Directive> Reproduce the listing below without changes, except that pictures are left out.

· · ·

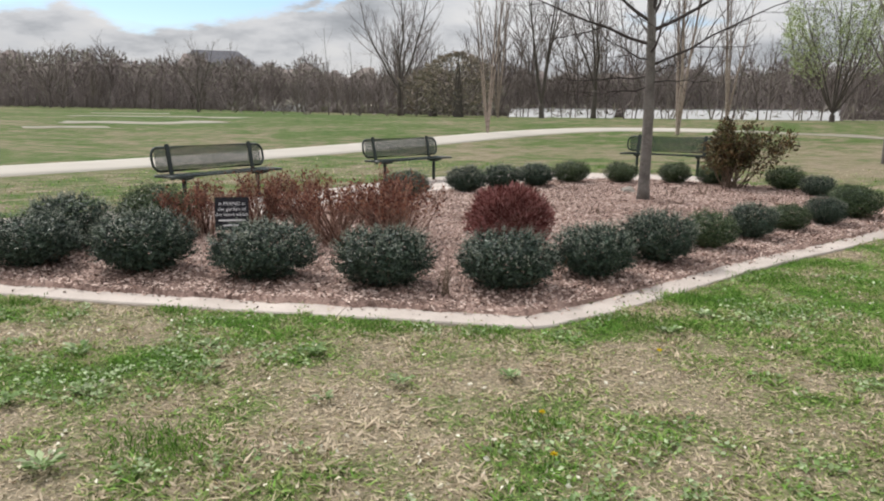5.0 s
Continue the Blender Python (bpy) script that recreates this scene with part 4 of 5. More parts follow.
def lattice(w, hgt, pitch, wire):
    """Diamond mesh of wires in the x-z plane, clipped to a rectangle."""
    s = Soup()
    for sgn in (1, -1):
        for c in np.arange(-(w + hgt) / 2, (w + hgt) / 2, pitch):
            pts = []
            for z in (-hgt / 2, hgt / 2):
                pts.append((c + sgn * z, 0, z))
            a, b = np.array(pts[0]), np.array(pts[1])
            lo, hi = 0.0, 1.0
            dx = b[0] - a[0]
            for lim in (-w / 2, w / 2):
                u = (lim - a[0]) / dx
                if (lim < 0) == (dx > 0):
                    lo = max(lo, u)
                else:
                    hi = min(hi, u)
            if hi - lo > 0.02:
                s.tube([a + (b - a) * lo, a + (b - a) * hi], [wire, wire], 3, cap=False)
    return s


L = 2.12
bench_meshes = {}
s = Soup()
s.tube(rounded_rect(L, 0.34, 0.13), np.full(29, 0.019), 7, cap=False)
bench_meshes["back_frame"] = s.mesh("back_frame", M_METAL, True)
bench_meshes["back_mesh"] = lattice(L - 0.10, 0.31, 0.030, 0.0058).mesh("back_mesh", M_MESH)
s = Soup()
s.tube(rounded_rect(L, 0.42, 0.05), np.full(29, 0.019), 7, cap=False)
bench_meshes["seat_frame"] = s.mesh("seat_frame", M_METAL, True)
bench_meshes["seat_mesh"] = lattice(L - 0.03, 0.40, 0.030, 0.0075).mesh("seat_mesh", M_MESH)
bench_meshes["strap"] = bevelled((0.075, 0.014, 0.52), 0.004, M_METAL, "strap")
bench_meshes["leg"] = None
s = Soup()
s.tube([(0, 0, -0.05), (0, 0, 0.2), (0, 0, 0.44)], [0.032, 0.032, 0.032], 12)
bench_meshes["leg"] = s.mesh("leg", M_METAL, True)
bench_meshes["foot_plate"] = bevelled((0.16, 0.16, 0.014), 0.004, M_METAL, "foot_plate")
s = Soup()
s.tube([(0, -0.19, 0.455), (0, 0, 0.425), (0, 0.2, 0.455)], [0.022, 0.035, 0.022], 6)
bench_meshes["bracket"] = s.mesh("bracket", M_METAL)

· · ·

Solution for this problem>
5.0 s
Continue the Blender Python (bpy) script that recreates this scene with part 4 of 5. More parts follow.
def lattice(w, hgt, pitch, wire):
    """Diamond mesh of wires in the x-z plane, clipped to a rectangle."""
    s = Soup()
    for sgn in (1, -1):
        for c in np.arange(-(w + hgt) / 2, (w + hgt) / 2, pitch):
            pts = []
            for z in (-hgt / 2, hgt / 2):
                pts.append((c + sgn * z, 0, z))
            a, b = np.array(pts[0]), np.array(pts[1])
            lo, hi = 0.0, 1.0
            dx = b[0] - a[0]
            for lim in (-w / 2, w / 2):
                u = (lim - a[0]) / dx
                if (lim < 0) == (dx > 0):
                    lo = max(lo, u)
                else:
                    hi = min(hi, u)
            if hi - lo > 0.02:
                s.tube([a + (b - a) * lo, a + (b - a) * hi], [wire, wire], 3, cap=False)
    return s


L = 2.12
bench_meshes = {}
s = Soup()
s.tube(rounded_rect(L, 0.34, 0.13), np.full(29, 0.019), 7, cap=False)
bench_meshes["back_frame"] = s.mesh("back_frame", M_METAL, True)
bench_meshes["back_mesh"] = lattice(L - 0.10, 0.31, 0.030, 0.0058).mesh("back_mesh", M_MESH)
s = Soup()
s.tube(rounded_rect(L, 0.42, 0.05), np.full(29, 0.019), 7, cap=False)
bench_meshes["seat_frame"] = s.mesh("seat_frame", M_METAL, True)
bench_meshes["seat_mesh"] = lattice(L - 0.03, 0.40, 0.030, 0.0075).mesh("seat_mesh", M_MESH)
bench_meshes["strap"] = bevelled((0.075, 0.014, 0.52), 0.004, M_METAL, "strap")
bench_meshes["leg"] = None
s = Soup()
s.tube([(0, 0, -0.05), (0, 0, 0.2), (0, 0, 0.44)], [0.032, 0.032, 0.032], 12)
bench_meshes["leg"] = s.mesh("leg", M_METAL, True)
bench_meshes["foot_plate"] = bevelled((0.16, 0.16, 0.014), 0.004, M_METAL, "foot_plate")
s = Soup()
s.tube([(0, -0.19, 0.455), (0, 0, 0.425), (0, 0.2, 0.455)], [0.022, 0.035, 0.022], 6)
bench_meshes["bracket"] = s.mesh("bracket", M_METAL)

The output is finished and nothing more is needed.